Thereafter begun in autumn 2002 – similarly whimsically, with no planning or permission – Shelter proper was a small drystone hut on the rocks even further from the village and tourist zones. Without legal impediment (despite murmurings about health and safety), it withstood eight years of batterings from winter storms, spring tides, malevolent godbotherers, and exuberant celebrants of all ages before being systematically destroyed by person or persons unknown last October. Having become increasingly elaborate and substantial, with roof, window and wooden benches plus all manner of weird and wonderful internal décor, it remained discreetly merged into the surroundings. Great renown, respect, love and affection accrued from near, far and worldwide, by word-of-mouth but also on the internet – demonstrated concretely by “the care, attention and appreciation lavished upon it by locals and visitors, with various additions, modifications and ornamentations … [and] several comments books filled with notes, poems and sketches. A sense of community, creativity and mutuality seems to have developed completely outside of the usual artificial frameworks of ownership, egos and institutions” (in 2007 reply from hutstory.co.uk to those emailing their own photographs).

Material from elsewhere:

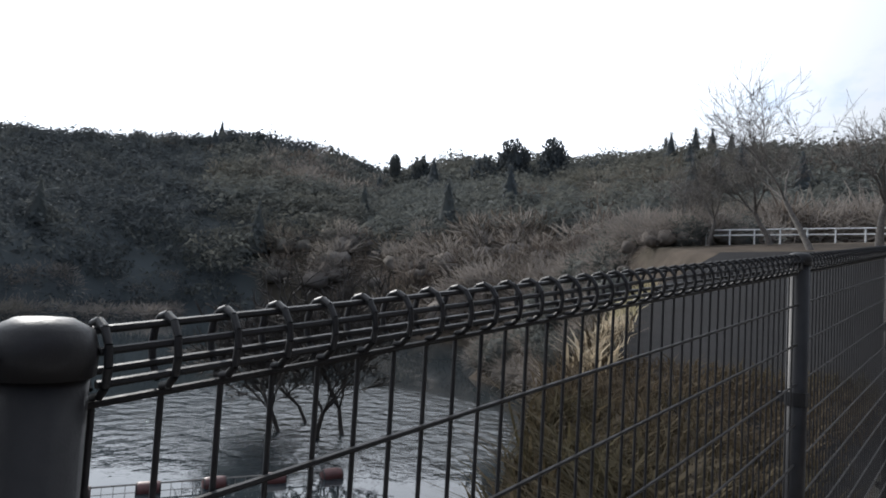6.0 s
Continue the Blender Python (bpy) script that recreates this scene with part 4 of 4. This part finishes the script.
for k, (x, y, h) in enumerate(((20.0, 60, 8.5), (22.5, 62, 9), (25.5, 63, 8.5), (18, 58, 7))):
    cherry(x, y, h, 60 + k, "bare grey tree high on the hillside", dz=0.5, depth=5, tip=0.013)
for x, y, h, seed in ((-15.2, -0.6, 7.2, 31), (-28.4, 33.0, 9.5, 32), (-30.2, 32.4, 8.5, 33), (-27.6, 34.6, 9.0, 34), (-31.2, 35.0, 8.0, 35)):
    cherry(x, y, h, seed, "bare twiggy willow standing in shallow water", spread=0.6, dz=1.0, tip=0.006 if seed == 31 else 0.03, bark=WETBARK, depth=5, first=0.22 if seed == 31 else 0.34)


def heart(v, f, rng, rx, zc, rz, rings=5, segs=9):
    """The dense lumpy inside of a crown."""
    n = len(v)
    seed = rng.random() * 50
    for i in range(1, rings):
        th = math.pi * i / rings
        for k in range(segs):
            ph = 2 * math.pi * (k + 0.5 * (i % 2)) / segs
            d = Vector((math.sin(th) * math.cos(ph), math.sin(th) * math.sin(ph), -math.cos(th)))
            r = 1 + 0.45 * noise.noise(d * 1.7 + Vector((seed, 0, 0))) + (0.3 * noise.noise(d * 5 + Vector((0, seed, 0))) if rings > 5 else 0)
            v.append((d.x * rx * r, d.y * rx * r, zc + d.z * rz * r))
    for i in range(rings - 2):
        for k in range(segs):
            p, q = n + i * segs, n + (i + 1) * segs
            f.append((p + k, p + (k + 1) % segs, q + (k + 1) % segs, q + k))
    f.append(tuple(n + segs - 1 - k for k in range(segs)))
    f.append(tuple(n + (rings - 2) * segs + k for k in range(segs)))


def template_domed(rng, tufts=170, inner=0.2):
    """A rounded winter crown: a dome of fine sprays that point outwards."""
    v, f = [], []
    slim = (115 / tufts) ** 0.8
    for _ in range(tufts):
        d = Vector((rng.gauss(0, 1), rng.gauss(0, 1), rng.gauss(0.45, 0.8))).normalized()
        r0 = 0.2 + 0.17 * rng.random()
        side = Vector((rng.gauss(0, 1), rng.gauss(0, 1), rng.gauss(0, 1))).cross(d).normalized() * (0.006 + 0.008 * rng.random()) * slim
        p = d * r0 + Vector((0, 0, 0.5))
        q = p + (d + Vector((rng.gauss(0, 0.35), rng.gauss(0, 0.35), rng.gauss(0.15, 0.35)))) * (0.07 + 0.08 * rng.random())
        n = len(v)
        v += [tuple(p - side), tuple(p + side), tuple(q + side * 0.5), tuple(q - side * 0.5)]
        f.append((n, n + 1, n + 2, n + 3))
    if inner:
        heart(v, f, rng, inner, 0.46, inner)
    return np.array(v), f


def template_leafy(rng, tufts=190):
    """An evergreen crown of many small leaf tufts round a dense heart."""
    v, f = [], []
    s = 0.034 * (150 / tufts) ** 0.5
    for _ in range(tufts):
        d = Vector((rng.gauss(0, 1), rng.gauss(0, 1), rng.gauss(0.4, 0.8))).normalized()
        c = np.array(d * (0.27 + 0.13 * rng.random())) + np.array((0, 0, 0.5))
        n = len(v)
        v += [tuple(c + np.array((rng.gauss(0, s), rng.gauss(0, s), rng.gauss(0, s * 0.8)))) for _ in range(4)]
        f += [(n, n + 1, n + 2), (n + 2, n + 1, n + 3)]
    heart(v, f, rng, 0.28, 0.46, 0.3)
    return np.array(v), f


def template_cedar(rng):
    """A pointed conifer: tiers of drooping sprays round a slim cone."""
    v, f = [], []
    for _ in range(90):
        h = rng.random() ** 1.3
        r = 0.26 * (1 - h) ** 0.8 + 0.015
        a = rng.random() * 6.283
        d = Vector((math.cos(a), math.sin(a), 0))
        c = d * r * (0.6 + 0.5 * rng.random()) + Vector((0, 0, 0.15 + 0.85 * h))
        w = d.cross(Vector((0, 0, 1))) * (0.02 + 0.03 * (1 - h))
        q = c + d * (0.03 + 0.08 * (1 - h)) - Vector((0, 0, 0.04))
        n = len(v)
        v += [tuple(c - w + Vector((0, 0, 0.03))), tuple(c + w + Vector((0, 0, 0.03))), tuple(q)]
        f.append((n, n + 1, n + 2))
    n = len(v)
    for z, r in ((0.12, 0.2), (0.5, 0.13), (0.97, 0.01)):
        v += [(r * math.cos(k * 1.047), r * math.sin(k * 1.047), z) for k in range(6)]
    for i in range(2):
        f += [(n + 6 * i + k, n + 6 * i + (k + 1) % 6, n + 6 * i + 6 + (k + 1) % 6, n + 6 * i + 6 + k) for k in range(6)]
    return np.array(v), f


def template_canopy(rng, sprays=150):
    """A patch of canopy seen from far off: small leaf sprays filling an uneven dome."""
    v, f = [], []
    tall = [rng.uniform(0.55, 1.0) for _ in range(5)]
    for k in range(sprays):
        a, r = rng.random() * 6.283, 0.5 * math.sqrt(rng.random())
        top = 0.35 + 0.6 * tall[int(a / 6.284 * 5)] * (1 - (r / 0.56) ** 2)
        c = (r * math.cos(a), r * math.sin(a), 0.3 + (top - 0.3) * rng.random() ** 0.5)
        n = len(v)
        v += [tuple(c[i] + rng.gauss(0, 0.034) for i in range(3)) for _ in range(3)]
        f.append((n, n + 1, n + 2))
    return np.array(v), f


def template_distant(rng):
    return template_canopy(rng, 95)


def template_thicket(rng):
    return template_domed(rng, 120, 0.0)


def template_brush(rng):
    return template_domed(rng, 95, 0.0)


def template_fine(rng):
    return template_domed(rng, 300, 0.14)


def template_fine_leafy(rng):
    return template_leafy(rng, 330)


def template_mound(rng):
    return template_domed(rng, 170, 0.0)


def template_open(rng):
    return template_domed(rng, 150, 0.0)


def forest(name, make, spots, material, label):
    rng = random.Random(77)
    kinds = [make(rng) for _ in range(7)]
    vs, fs, n = [], [], 0
    for i, (x, y, z, h, w) in enumerate(spots):
        v, f = kinds[i % 7]
        a = rng.random() * 6.283
        c, s = math.cos(a), math.sin(a)
        p = np.empty_like(v)
        p[:, 0] = x + (v[:, 0] * c - v[:, 1] * s) * w
        p[:, 1] = y + (v[:, 0] * s + v[:, 1] * c) * w
        p[:, 2] = z + v[:, 2] * h
        vs.append(p)
        fs += [tuple(k + n for k in q) for q in f]
        n += len(v)
    g = Geo()
    g.v, g.f = np.concatenate(vs).tolist(), fs
    tagged(part(name, g, material, smooth=True), label, "forest", kind="stuff")


rng = random.Random(42)
con, leafy, twig, scrub, dome, green, brush, thin, solo = [], [], [], [], [], [], [], [], []
for _ in range(16500):
    az = rng.uniform(-48, 208)
    s, r2 = float(np.interp(az if az <= 180 else az - 360, AZ, SHORE)), float(np.interp(az if az <= 180 else az - 360, AZ, RIDGE))
    if az < 4:
        s = 78
    s *= 0.93
    r = s + (r2 * 1.06 - s) * (rng.random() ** 0.85 if rng.random() < 0.85 else rng.random() * 0.06)
    if rng.random() > min(1.0, 0.3 + r / 500):
        continue
    a = radians(az)
    x, y = -math.sin(a) * r, 8 + math.cos(a) * r
    z = ground_z(x, y)
    if z < WATER_Z + 0.1 or (x > 1 and -34 < y < 74):
        continue
    far = 1 + max(0, r - 250) / 900
    evergreen = wooded(x, y) + rng.gauss(0, 0.12) > 0
    h = rng.uniform(4.5, 8) * far * (1.25 if az < 60 else 1.0)
    if evergreen:
        if rng.random() < 0.014:
            con.append((x, y, z - 0.5, h * 1.35, h * 1.25))
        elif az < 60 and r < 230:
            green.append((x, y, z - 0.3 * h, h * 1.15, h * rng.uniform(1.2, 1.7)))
        else:
            leafy.append((x, y, z - 0.5 * h, h * rng.uniform(1.1, 1.5), h * rng.uniform(1.3, 1.8)))
    elif az < 60 and r < 230 and rng.random() < 0.55:
        dome.append((x, y, z - 0.3 * h, h * 1.05, h * rng.uniform(1.2, 1.6)))
    else:
        (twig if rng.random() < 0.75 else scrub).append((x, y, z - 0.45 * h, h * rng.uniform(1.0, 1.25), h * rng.uniform(1.1, 1.6)))
for _ in range(420):
    # thicket on the bank at the end of the apron
    x, y = rng.uniform(-48, -13), rng.uniform(52, 68)
    z = ground_z(x, y)
    if z > WATER_Z + 0.2 and x < -14 - max(0, 57 - y) * 0.5:
        h = rng.uniform(2.6, 4.6)
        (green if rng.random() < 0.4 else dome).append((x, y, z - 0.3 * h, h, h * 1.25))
for _ in range(520):
    # brush along the far shore
    az = rng.uniform(62, 133)
    tall = 100 < az < 132
    r = float(np.interp(az, AZ, SHORE)) * rng.uniform(0.93, 1.1)
    a = radians(az)
    x, y = -math.sin(a) * r, 8 + math.cos(a) * r
    z = max(WATER_Z, ground_z(x, y))
    if z < WATER_Z + 7:
        h = rng.uniform(6, 10) if tall else rng.uniform(3, 5)
        brush.append((x, y, z - 0.25 * h, h, h * 1.4))


def lone(az, r, el, w, spots):
    """A tree whose top stands out at a given height over the skyline."""
    x, y = -math.sin(radians(az)) * r, 8 + math.cos(radians(az)) * r
    z = ground_z(x, y)
    top = 1.5 + math.tan(radians(el)) * r
    for _ in range(6):
        k = rng.uniform(0.6, 1.0)
        spots.append((x, y, top - (w * 1.9) / k ** 0.5, w * 1.95 / k ** 0.5, w * k))


for az, r, el, w in ((35, 200, 13.9, 17), (31.6, 195, 14.0, 15), (37.4, 200, 12.6, 22), (43.1, 215, 11.9, 13), (45.4, 220, 11.6, 6), (28, 190, 12, 14), (24, 185, 12.1, 12), (78.7, 228, 10.4, 11), (66.4, 235, 11.3, 8), (61.9, 240, 11.4, 13), (60.3, 240, 11.0, 12), (57, 240, 12.4, 9)):
    lone(az, r, el, w, solo)
for k in range(9):
    lone(86.5 + 0.65 * k, 135 + 9 * (k % 3), 6.0 + 0.25 * (k % 4), 4.5, thin)
forest("skyline_trees", template_leafy, solo, EVERGREEN, "tall dark evergreens standing out on the ridge")
forest("shore_brush", template_brush, brush, WINTERWOOD, "grey brown brush along the far lake shore")
forest("shore_trees", template_open, thin, WINTERWOOD, "bare twiggy trees on a point of the lake shore")
forest("conifer_forest", template_cedar, con, EVERGREEN, "dark green conifers covering the far hills")


def within(spots, a, b):
    return [t for t in spots if a <= math.hypot(t[0], t[1] - 8) < b]


forest("evergreen_woods", template_canopy, within(leafy, 0, 190), EVERGREEN, "dark evergreen woods on the near lake shore")
forest("hill_woods", template_canopy, within(leafy, 190, 330), EVERGREEN, "dark evergreen woods on the lake shore hills")
forest("distant_woods", template_distant, within(leafy, 330, 2000), EVERGREEN, "dark evergreen woods on the distant hills")
forest("bare_woods", template_thicket, within(twig, 0, 190), WOOD, "brown leafless winter woods near the lake")
forest("distant_bare_woods", template_thicket, within(twig, 190, 2000), WOOD, "brown leafless winter woods on the hillsides")
forest("winter_scrub", template_brush, within(scrub, 0, 190), WOOD, "rounded brown winter scrub near the lake")
forest("distant_scrub", template_thicket, within(scrub, 190, 2000), WOOD, "rounded brown winter scrub on the hillsides")
forest("winter_woods", template_domed, within(dome, 105, 2000), WINTERWOOD, "grey brown rounded winter crowns behind the lake inlet")
forest("inlet_thicket", template_fine, within(dome, 0, 105), WINTERWOOD, "grey brown leafless thicket on the banks of the inlet")
forest("evergreen_grove", template_canopy, within(green, 105, 2000), HAZEWOOD, "grey-green evergreen crowns behind the lake inlet, haze in their colour")
forest("inlet_evergreens", template_fine_leafy, within(green, 0, 105), HAZEWOOD, "grey-green evergreen crowns on the inlet banks, haze in their colour")

# wooded mound behind the bend
rng = random.Random(23)
mound = []
for _ in range(70):
    az, r = rng.uniform(-23, -14.5), rng.uniform(56, 64)
    x, y = 0.84 - math.sin(radians(az)) * r, 15 + math.cos(radians(az)) * r
    el = float(np.interp(-az, (14.5, 17, 19, 23), (8.5, 13.5, 15.0, 15.5)))
    top = 1.9 + math.tan(radians(el)) * r
    z = ground_z(x, y)
    while z < top - 3.5:
        mound.append((x, y, z - 0.6, 4.6, 5.2))
        z += 2.8
forest("mound_woods", template_mound, mound, WINTERWOOD, "grey leafless woods on the mound behind the bend")

# rounded shrubs among the grass of the hillside
rng = random.Random(19)
shrubs = ([], [], [])
for _ in range(1300):
    yy = rng.uniform(24, 60)
    x = foot_x(min(yy, 56)) + abs(rng.gauss(0, 1)) * 7 + 0.3
    z = ground_z(x, yy)
    if x > 33 or (yy < 33.5 and z < TOP_Z + 2.6):
        continue
    h = rng.uniform(0.7, 1.5) * (1.25 if z > 9 else 1)
    shrubs[0 if rng.random() < 0.5 else rng.randint(1, 2)].append((x, yy, z - 0.3 * h, h, h * rng.uniform(1.0, 1.5)))
forest("brown_shrubs", template_mound, shrubs[0], BUSH, "rounded brown leafless shrubs on the steep hillside")
forest("tan_shrubs", template_mound, shrubs[1], DRYGRASS, "tan withered tussocks on the steep hillside")
forest("olive_shrubs", template_leafy, shrubs[2], BAMBOO, "yellow-green leafy shrubs on the steep hillside")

Built purely for personal pleasure, without pretensions to status or seriousness, the artist retrospectively designated the shelter a “public artwork, site specific installation, museum”, a:
“space for reverie, play, pilgrimage, parties, sleeping and birdwatching. Over time the interior filled with a bricolage of flotsam, found objects, handmade artefacts and personal mementos … Originally an anonymous, playful, unofficial artwork, the hut gradually became a collaborative venture with all those taking part assuming an integral role in its development. The boundaries between artist/maker and visitor/spectator became not only blurred but interchangeable. I regularly tidied, edited and rearranged the contents – and so did others, often not to my liking. The shelter became a locus for ongoing symbolic engagement between strangers (sometimes humorous, frequently poignant, occasionally unpleasant), and I found myself disoriented as well as intrigued by the fact that ownership and provenance had become such a moveable feast … [marked by] informal, spontaneous and unmediated exchanges of ideas and practices” (Sally Madge, ‘Serious Play’, Garageland magazine, No. 11, 2011, p.67).

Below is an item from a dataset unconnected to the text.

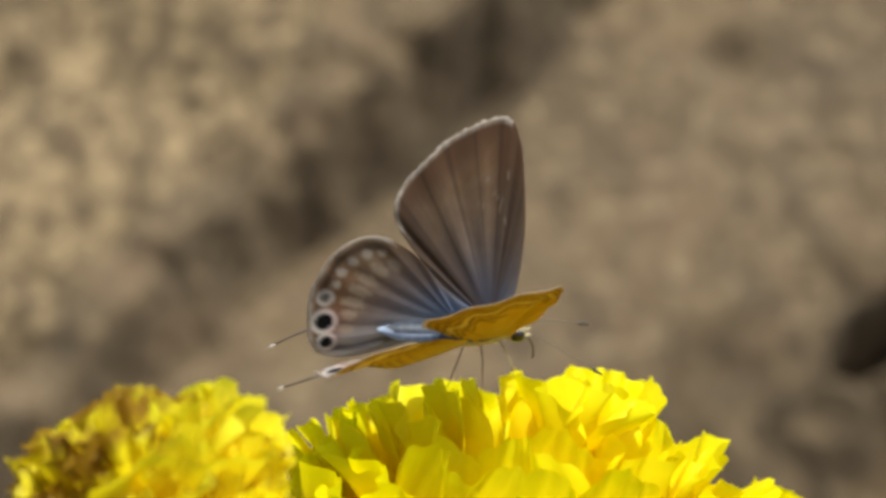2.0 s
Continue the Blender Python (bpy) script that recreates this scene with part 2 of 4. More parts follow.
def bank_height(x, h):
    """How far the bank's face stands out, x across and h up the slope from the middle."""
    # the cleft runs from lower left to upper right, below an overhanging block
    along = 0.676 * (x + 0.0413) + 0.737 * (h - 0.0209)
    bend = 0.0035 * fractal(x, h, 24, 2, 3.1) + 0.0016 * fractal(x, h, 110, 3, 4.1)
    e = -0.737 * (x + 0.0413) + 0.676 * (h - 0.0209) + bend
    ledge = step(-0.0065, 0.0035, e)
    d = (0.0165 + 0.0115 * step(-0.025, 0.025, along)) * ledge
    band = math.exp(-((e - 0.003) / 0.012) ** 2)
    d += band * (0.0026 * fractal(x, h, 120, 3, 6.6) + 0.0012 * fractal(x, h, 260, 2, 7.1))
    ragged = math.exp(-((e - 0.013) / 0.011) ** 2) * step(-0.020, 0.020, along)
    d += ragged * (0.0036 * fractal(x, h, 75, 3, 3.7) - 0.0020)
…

Clearly, while some might baulk at recuperation into Fine Art language of their contributions, rather more was involved here than idle, inconsequential, seaside playtime.
Art In Ruins
Plausible references for Shelter’s high cultural credentials include landscape art, characteristically flattering grandiose ownership and mastery of geography, or reinforcing pastoral nostalgia or regional or national identity; and modern environmental art’s ecological sensibilities privileging formal purity while acknowledging human agency. The sublime and picturesque, likewise, readily assimilate into heritage and tourist consumerism; in this case evoking hermit dwellings and caves as well as the ‘Holy Island’ Christian history portfolio – whereas, despite episodic evangelical colonisations, the hut remained resolutely secular. Comparable aesthetic domination appears in state-sanctioned Public Art, suffered resignedly by citizens after imperial imposition by national or local government (see ‘our’Angel of the North, rejected by half of Europe before being dumped in Gateshead). But again, hierarchical organisation is refused here – as are the patronising pitfalls of ‘community art’ and contemporary PC incarnations like ‘socially-engaged practice’ or ‘relational’ art, where professional moralisers purge creative deficits from ignorant masses.

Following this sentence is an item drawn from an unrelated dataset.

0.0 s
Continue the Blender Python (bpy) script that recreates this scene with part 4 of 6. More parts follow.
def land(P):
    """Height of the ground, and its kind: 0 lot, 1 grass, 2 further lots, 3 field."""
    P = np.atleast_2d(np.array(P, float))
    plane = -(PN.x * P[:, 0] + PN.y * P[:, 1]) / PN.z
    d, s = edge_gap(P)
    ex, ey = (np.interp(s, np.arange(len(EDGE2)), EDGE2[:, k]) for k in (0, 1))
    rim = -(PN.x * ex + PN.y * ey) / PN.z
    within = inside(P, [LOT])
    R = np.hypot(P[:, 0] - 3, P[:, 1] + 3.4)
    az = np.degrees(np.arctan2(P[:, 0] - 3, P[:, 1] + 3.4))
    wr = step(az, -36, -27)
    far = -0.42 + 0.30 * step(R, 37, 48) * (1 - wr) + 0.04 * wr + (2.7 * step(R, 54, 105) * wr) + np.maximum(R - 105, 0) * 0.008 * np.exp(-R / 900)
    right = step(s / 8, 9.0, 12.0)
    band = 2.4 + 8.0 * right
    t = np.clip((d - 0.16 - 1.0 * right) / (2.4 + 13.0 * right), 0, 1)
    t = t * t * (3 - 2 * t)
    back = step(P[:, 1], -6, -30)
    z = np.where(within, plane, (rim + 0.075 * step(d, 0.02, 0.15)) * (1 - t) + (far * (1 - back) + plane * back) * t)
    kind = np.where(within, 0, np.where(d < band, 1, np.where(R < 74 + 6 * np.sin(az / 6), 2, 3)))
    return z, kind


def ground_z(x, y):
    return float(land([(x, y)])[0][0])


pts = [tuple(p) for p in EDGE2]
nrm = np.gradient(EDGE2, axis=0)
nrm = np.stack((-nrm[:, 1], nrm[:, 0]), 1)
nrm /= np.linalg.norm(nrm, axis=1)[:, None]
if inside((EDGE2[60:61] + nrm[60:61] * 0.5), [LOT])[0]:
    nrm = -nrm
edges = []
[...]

Conversely, avant garde aspirations merge artistic activity with everyday life – as opposed to artificial segregation when supplicants consume spectacles of marketised genius, recapitulating capitalism’s constitutive alienations. Whereas from Dada, surrealism, situationism and Fluxus onwards, radical artists honour sensuality’s subversive potential, emphasising mundane human origins in children’s play, unconscious and bodily experience, and collective resistance to oppression. Sally Madge’s practice certainly qualifies as normal routine, evidenced in many small works following engagement with Lindisfarne. Some have been exhibited – multiples Holy Shit (necklaces of baked rabbit shit) and Holy Smoke (finger pots made of clay from the cliffs, fired on the beach); short animation Flotsam Fandango (featuring wood and bone puppets) – and countless others furnished the hut: drawings and paintings on pebbles and driftwood, sculptures of organic detritus like feathers and burrs, coloured plastic melted and welded together, fishing line and broken lobsterpots, abandoned toys and sundry interestingly deployable jetsam. A lowbrow archaeology of the island, natural and effluent, sacred and profane, thus coalesced in magical juxtaposition – which, crucially, was unconditionally available for anyone to shape.
And authorial integrity did comprehensively erode, since so many partook of equal opportunities to reconfigure the topography. Furthermore, twentieth century conceits posit the artist imagining a ‘concept’ and pronouncing it ‘art’ – but here there was no originary revelation, just habitual creation. Only subsequent intrusion into public discourse prompts questions of artistic privilege; otherwise, perhaps, we have a glorified sandcastle. Even then, the history of ordinary folk’s workaday passage and holiday enjoyment associated with beaches cross-fertilises with traditions of workers’ self-build housing, rural craftiness, and the flouting of restrictions on the use of space. So action against enclosures of the commons throughout the centuries, not to mention ramblers’ campaigns for access and contemporary guerilla and graffiti art, also come to mind. The performative elements of Shelter therefore seem key, along with its communal ethos and the kinds and sources of value felt and ascribed. Indeed, Sally Madge’s intention now is to present visual archives of the project, so that a fullest possible account of this constellation of passionate effort properly enters posterity – and in a final humble gesture, overcoming sadness at its gratuitous destruction, she rescued what remained of the contents, rendered the site safe, and left the foundations standing for further open-ended intervention.